Monday, May 2, 2011

Cyber Crimes and Cyber Laws in India (Part 1)


This blog post is first of the technical awareness series. It basically aims to create technical awareness. For past 20 days, I have been researching many websites and articles on Cyber Crimes and Cyber Laws in India. This article is a result of all those efforts. Please understand, that this article is a general one and based on my understanding of the various articles on Cyber Laws on the Web. It is not meant to be used a guide, its just about general awareness. Links to the websites are available for further reference.

According to my experience, people in India tend to believe that India does not have any Cyber Laws. As I can see on the websites, of Cyber Cells of Kerala Police, Maharasthra Police, CBI etc, we do have lots of Laws, we are not just aware about them.



The use of Social Networking has its effects. Many tend to believe that they can post anything about anyone. People also post many photos violating Facebook's policies. You can only upload photos if its yours or you have the permissions of your friends.

For more information on the same, please visit the following pages-

One of most wide-spread cyber-crime is Defamation. The Sangli police website clearly states laws regarding defamation- "This occurs when defamation takes place with the help of computers and / or the Internet. E.g. someone publishes defamatory matter about someone on a website or sends e-mails containing defamatory information to all of that person's friends."

Also from Lawyers Club India we get - "Defamation can be understood as the intentional infringement of another person's right to his good name.
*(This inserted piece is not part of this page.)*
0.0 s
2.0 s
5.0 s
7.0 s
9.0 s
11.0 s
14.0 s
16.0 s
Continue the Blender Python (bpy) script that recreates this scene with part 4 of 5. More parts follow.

It is the wrongful and intentional publication of words or behavior concerning another person, which has the effect of injuring that person's status, good name, or reputation in society. Libel is written defamation and slander is oral defamation. The primary difference is that in libel, damages are presumed, whereas in slander actions, unless the slander falls into a certain category, called slander per se, the plaintiff must prove actual or quantifiable damages.
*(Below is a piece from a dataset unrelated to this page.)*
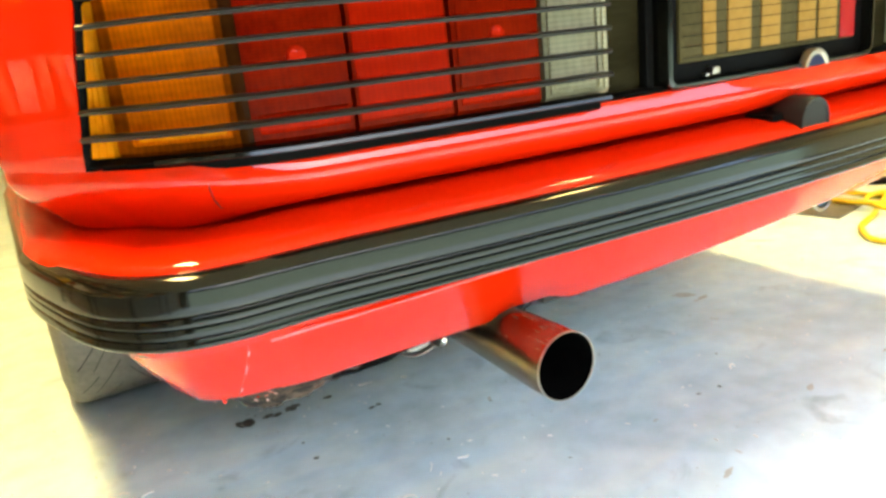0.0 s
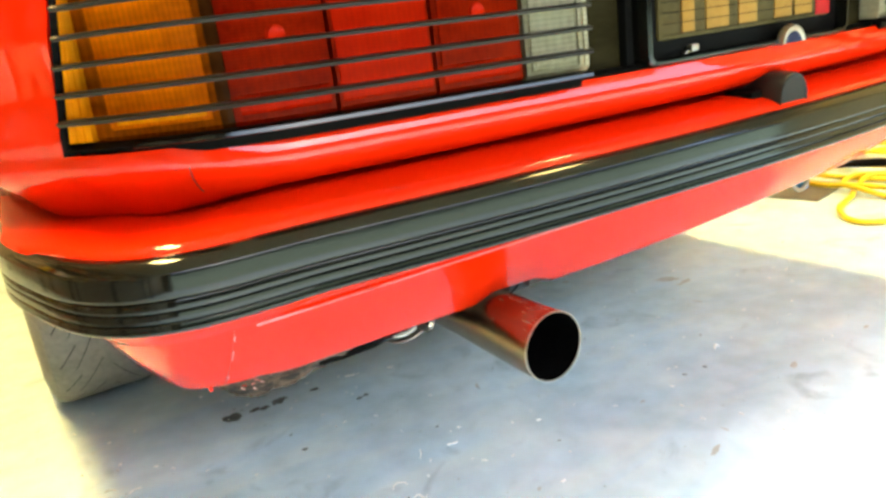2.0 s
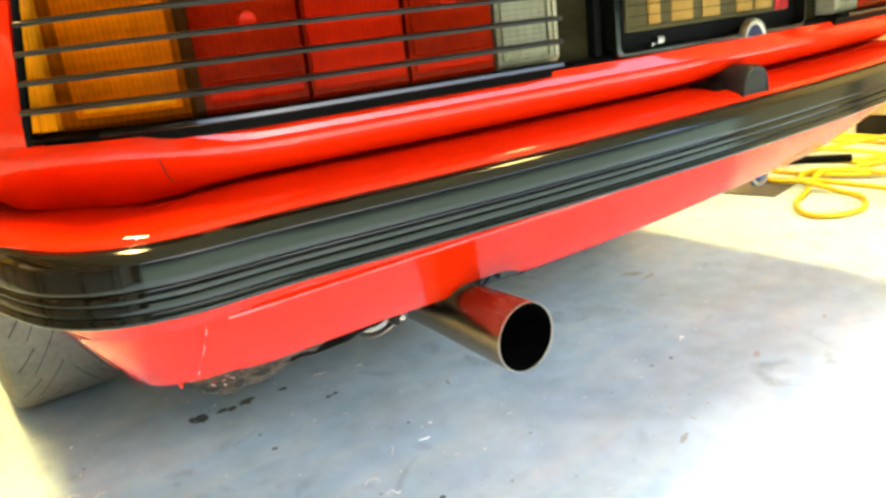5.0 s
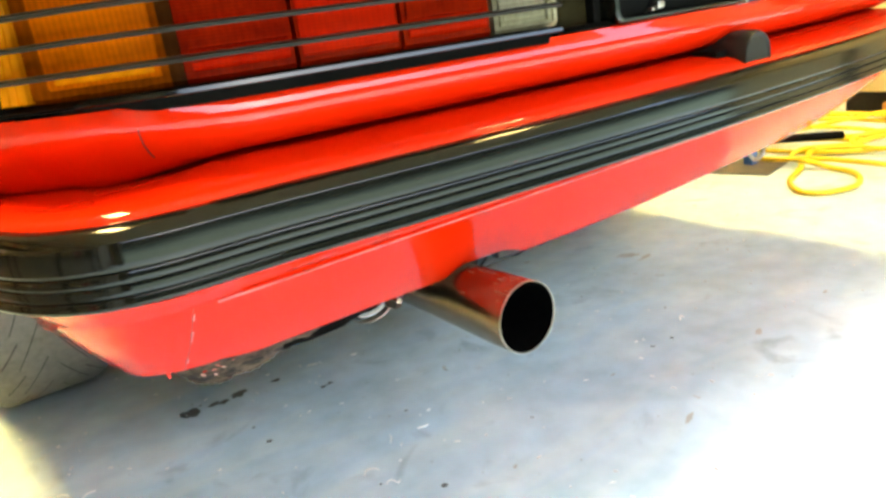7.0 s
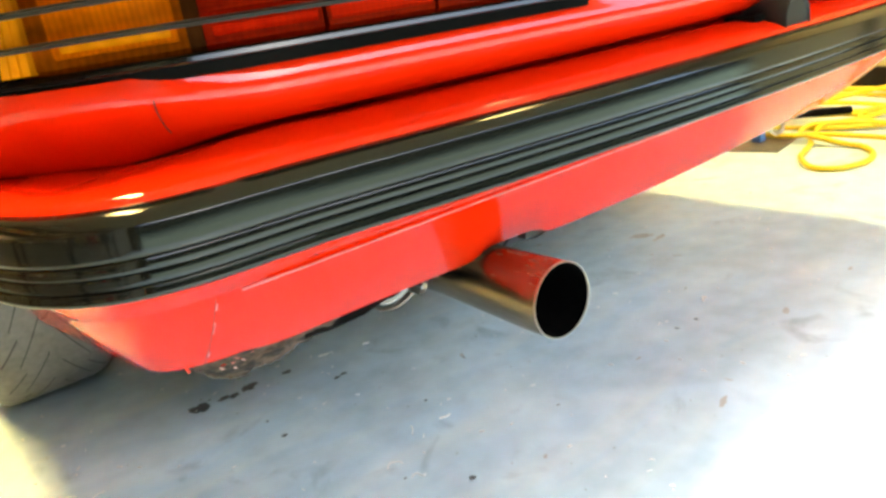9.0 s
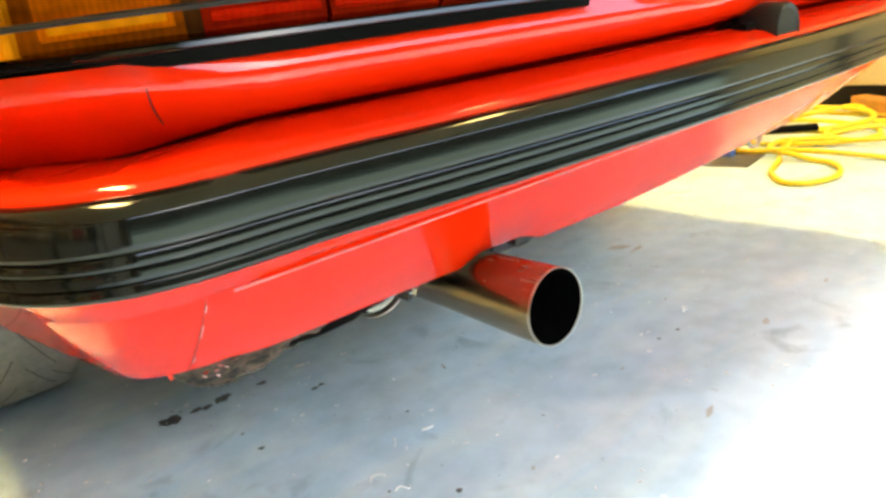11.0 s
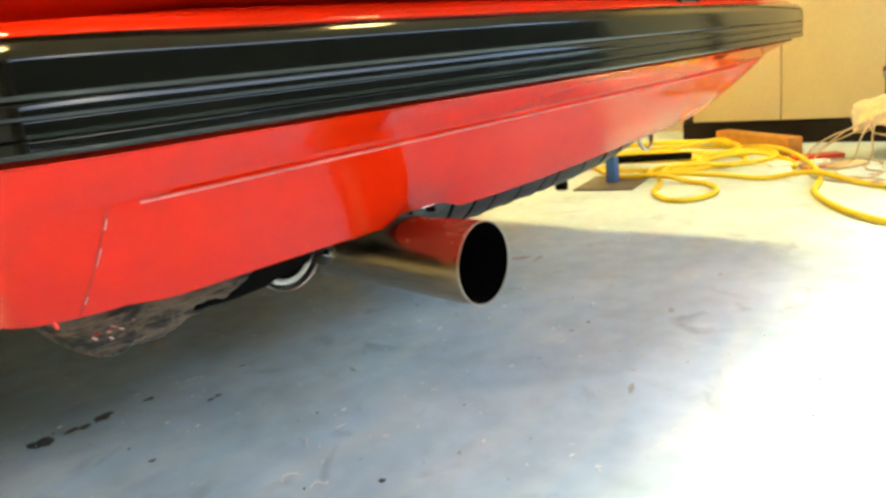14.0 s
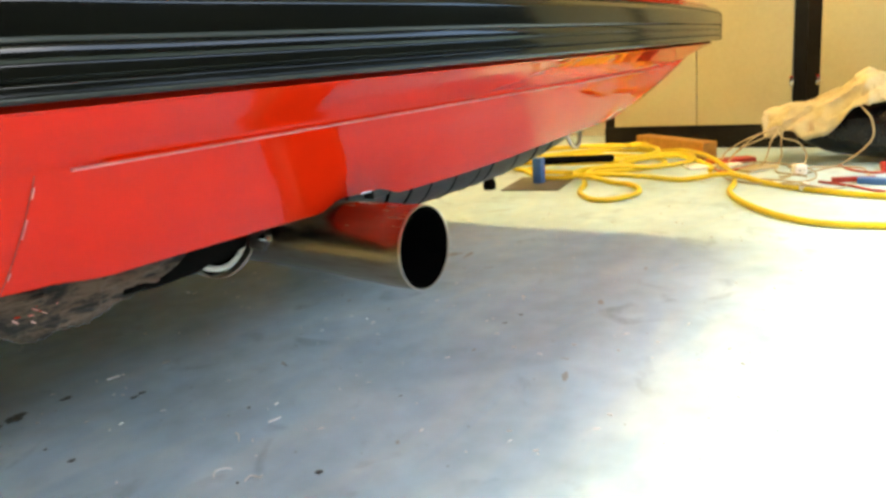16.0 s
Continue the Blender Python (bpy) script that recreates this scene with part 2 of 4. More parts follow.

A person's good name can only be damaged if maligning statements are made to someone other than that person; that is, the defamatory statement must be disclosed to a third person, thereby satisfying the requirement of publication.....

Thus the law of defamation places a heavy burden on the defendant. All that a plaintiff has to prove, in a defamation action, is the publication of defamatory matter. The onus then lies on the defendant to prove innocence. Once again, most people are unaware of this burden."